Hillary Clinton’s use of a private, not a State Department email account, for official business could wreck her presumed presidential aspirations before they are even declared. Salvaging them requires a tight-rope act.
The revelation by the #link:http://www.nytimes.com/2015/03/03/us/politics/hillary-clintons-use-of-private-email-at-state-department-raises-flags.html:New York Times# that former US Secretary of State Hillary Clinton used a private instead of an official email account to conduct government business during her tenure comes at a particularly bad time for Washington's former top diplomat.
The day before the Times published its story, the #link:http://www.wsj.com/articles/hillary-clinton-seen-launching-presidential-bid-in-april-1425254392:Wall Street Journal# ran a widely-circulated piece stating that Hillary Clinton might enter the presidential race already in April. The row over her exclusive use of a private instead of an official email account as Secretary of State probably means that any plans to declare a candidacy soon will likely be shelved for now.
That is because her reported use of clintonemail.com as her account ran over a server that apparently was located either in or close to her home in surburban New York City raises political and security issues.
Decision with consequences
While using a governmental email account was not legally mandated during her tenure as America's top diplomat, the State Department was required to keep her emails as part of the official government record.
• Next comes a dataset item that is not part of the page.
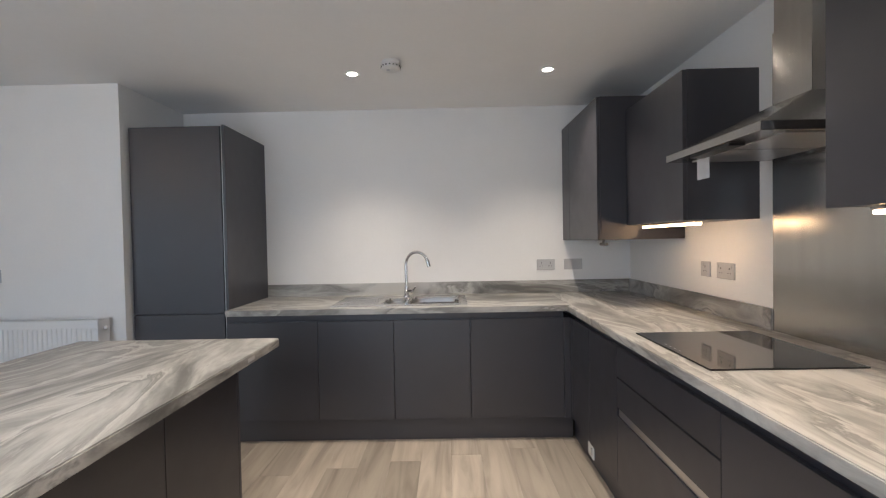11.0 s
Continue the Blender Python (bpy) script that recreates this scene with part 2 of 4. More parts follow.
def put_box(bm, x0, y0, z0, x1, y1, z1, bevel=0.0, m=None):
    x0, x1, y0, y1, z0, z1 = min(x0, x1), max(x0, x1), min(y0, y1), max(y0, y1), min(z0, z1), max(z0, z1)
    at = Matrix.Translation(((x0 + x1) / 2, (y0 + y1) / 2, (z0 + z1) / 2)) @ Matrix.Diagonal((x1 - x0, y1 - y0, z1 - z0, 1))
    made = bmesh.ops.create_cube(bm, size=1, matrix=at)["verts"]
    if bevel:
        edges = list({e for v in made for e in v.link_edges})
        made = bmesh.ops.bevel(bm, geom=edges, offset=bevel, segments=2, affect="EDGES", profile=0.6)["verts"]
    if m is not None:
        bmesh.ops.transform(bm, matrix=m, verts=list({v for v in made}))


def boxes(name, mat, parent, *sizes, bevel=0.002, m=None):
    bm = bmesh.new()
    for s in sizes:
        put_box(bm, *s, bevel=bevel)
    if m is not None:
        bmesh.ops.transform(bm, matrix=m, verts=bm.verts)
    return mesh_ob(name, bm, mat, parent)


def put_tube(bm, a, b, r0, r1=None, n=20):
    a, b = Vector(a), Vector(b)
    d = b - a
    at = Matrix.Translation((a + b) / 2) @ d.to_track_quat("Z", "Y").to_matrix().to_4x4()
    bmesh.ops.create_cone(bm, cap_ends=True, segments=n, radius1=r0, radius2=r0 if r1 is None else r1, depth=d.length, matrix=at)


def tubes(name, mat, parent, *runs, n=20):
    bm = bmesh.new()
    for r in runs:
        put_tube(bm, *r, n=n)
    return mesh_ob(name, bm, mat, parent, smooth=True)


def turned(name, mat, parent, profile, at, n=28):
    """A lathe shape from (radius, height) pairs round a vertical axis."""
    bm = bmesh.new()
    rings = []
    for r, z in profile:
        rings.append([bm.verts.new((at[0] + r * math.cos(2 * math.pi * i / n), at[1] + r * math.sin(2 * math.pi * i / n), at[2] + z)) for i in range(n)])
    for a, b in zip(rings, rings[1:]):
        for i in range(n):
            bm.faces.new((a[i], a[(i + 1) % n], b[(i + 1) % n], b[i]))
    bm.faces.new(rings[0]), bm.faces.new(rings[-1])
    return mesh_ob(name, bm, mat, parent, smooth=True)


def pipe(name, mat, parent, points, r):
    cu = bpy.data.curves.new(name, "CURVE")
    cu.dimensions, cu.bevel_depth, cu.bevel_resolution, cu.use_fill_caps = "3D", r, 4, True
    sp = cu.splines.new("POLY")
    sp.points.add(len(points) - 1)
    for p, q in zip(sp.points, points):
        p.co = (*q, 1)
    cu.materials.append(mat)
    ob = new(name, cu)
    dg = bpy.context.evaluated_depsgraph_get()
    me = bpy.data.meshes.new_from_object(ob.evaluated_get(dg))
    bpy.data.objects.remove(ob)
    res = new(name, me)
    for p in me.polygons:
        p.use_smooth = True
    res.parent = parent
    return res


def thing(name, label, category, group="", kind=""):
    return tagged(new(name), label, category, group, kind)


def structure(ob, label, category):
    return tagged(ob, label, category, kind="structure")


# ---- plan ----
X_HOB, X_UTIL, Y_SINK, Y_HALL, Y_WIN, H = -5.06, 0.62, -0.185, 0.515, 3.92, 2.392
X_STUB, WALL, X_RET = -1.46, 0.10, 0.57
WX0, WX1, WH, FRAME_Y = -3.775, -0.772, 2.082, 4.125
OUT_Y = 4.23
DOOR_H = 1.985


def wall(name, label, *sizes, mat=None):
    return structure(boxes(name, mat or PAINT, None, *sizes, bevel=0), label, "wall")


wall("wall_hob", "white painted kitchen wall behind the hob", (X_HOB - 0.2, Y_SINK - 0.2, 0, X_HOB, OUT_Y, H))
wall("wall_sink", "white painted kitchen wall behind the sink", (X_HOB, Y_SINK - 0.12, 0, X_STUB - 0.002, Y_SINK, H))
wall("wall_stub", "white painted return wall beside the fridge", (X_STUB, Y_SINK - 0.12, 0, X_STUB + 0.10, Y_HALL - WALL, H))
wall("wall_hall", "white painted wall with a doorway to the hall", (X_STUB, Y_HALL - WALL, 0, -0.380, Y_HALL, H), (0.552, Y_HALL - WALL, 0, X_UTIL + 0.10, Y_HALL, H), (-0.380, Y_HALL - WALL, DOOR_H + 0.03, 0.552, Y_HALL, H))
wall("wall_windows", "white painted outer wall with a wide glazed opening", (X_HOB, Y_WIN, 0, WX0, OUT_Y, H), (WX1, Y_WIN, 0, X_RET, OUT_Y, H), (WX0, Y_WIN, WH, WX1, OUT_Y, H))
wall("wall_utility", "white painted wall with doorway to the utility room", (X_UTIL, Y_HALL, 0, X_UTIL + WALL, 0.915, H), (X_UTIL, 1.822, 0, X_UTIL + WALL, 2.655, H), (X_UTIL, 0.915, DOOR_H + 0.03, X_UTIL + WALL, 1.822, H))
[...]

However, it only received the emails last year when Clinton sent some 55,000 mails from her private account to the State Department which is now conducting a review of the email trove. That probe could take months, an official told Reuters.
Clinton's use of a private email account had consequences. It meant that requests by media organizations like the Associated Press or Gawker for Clinton's email records under the Freedom of Information Act dating back to 2010 turned up empty because the State Department did not have them. That many of her emails were until recently not part of the official State Department record naturally provides ample fodder for Hillary Clinton's Republican detractors who view this as an effort to keep her emails secret.
While the exact set-up and security precautions of her private email account remain unclear, running a private email account as US Secretary of State is per se a risky endeavor, said Matthew Green, a cryptography and network security expert at Johns Hopkins University:
"I don't know how well secured her outside mail provider account was. It may not be any less secure than the State Department account. But put it this way: if the State Department is hacked, you can lay that at the feet of the State IT department. If you use an outside provider, you have to bear responsibility for any bad thing that happens."
What's more, the "State Department is presumably monitoring their systems and keeping logs of all emails, including deleted emails and unauthorized login attempts," added Green. "It's hard to make the same guarantees with an outside provider."
After the email story broke, the former Secretary of State switched from campaign to damage control-mode. Via Twitter she declared: "I want the public to see my email. I asked State to release them." But beyond that statement she has not come out yet and told her side of the story.
With good reason, said James Davis, director of the Institute of Political Science at University of St. Gallen, because whether this incident will cripple her presidential ambitions depends largely on how she reacts to the issue.
Does she come out defensive or does she "self-confidently stick to a plausible story line," asked Davis. "She can admit to having violated the rules, provide a credible explanation for why she did so, and then apologize. This seems to be the route she is taking. But if she starts to change her story, equivocate and turn defensive, she will lose credibility in the eyes of the electorate."
A second factor that might thwart her presidential hopes though is largely beyond her control. Will media outlets - which are all over the story now – find any damaging emails.
"If it turns out that her private emails contradict public statements, for example about the situation in Benghazi, she would be in for a long period of bad press, which would open up some space for potential rivals within the Democratic party and provide ammunition for the Republicans to use in the general election campaign," said Davis.
With her political future up in the air due now to her decision to use a private email account as Secretary of State, begs the question why a savvy and experienced politician like Hillary Clinton ever made that call.
"It is hard to imagine why she chose to use private email, especially as she is on the record as an advocate for transparency," said Davis. "But it is an unfortunate feature of the Clintons' style of politics that they don't seem to think the rules they expect others to live by also apply to them."
"I can't help but think this was a case where convenience trumped security," said Green. "It's possible that the State Department email system wasn't as easy to use, or didn't support some mobile device she preferred. So her staff set up this account."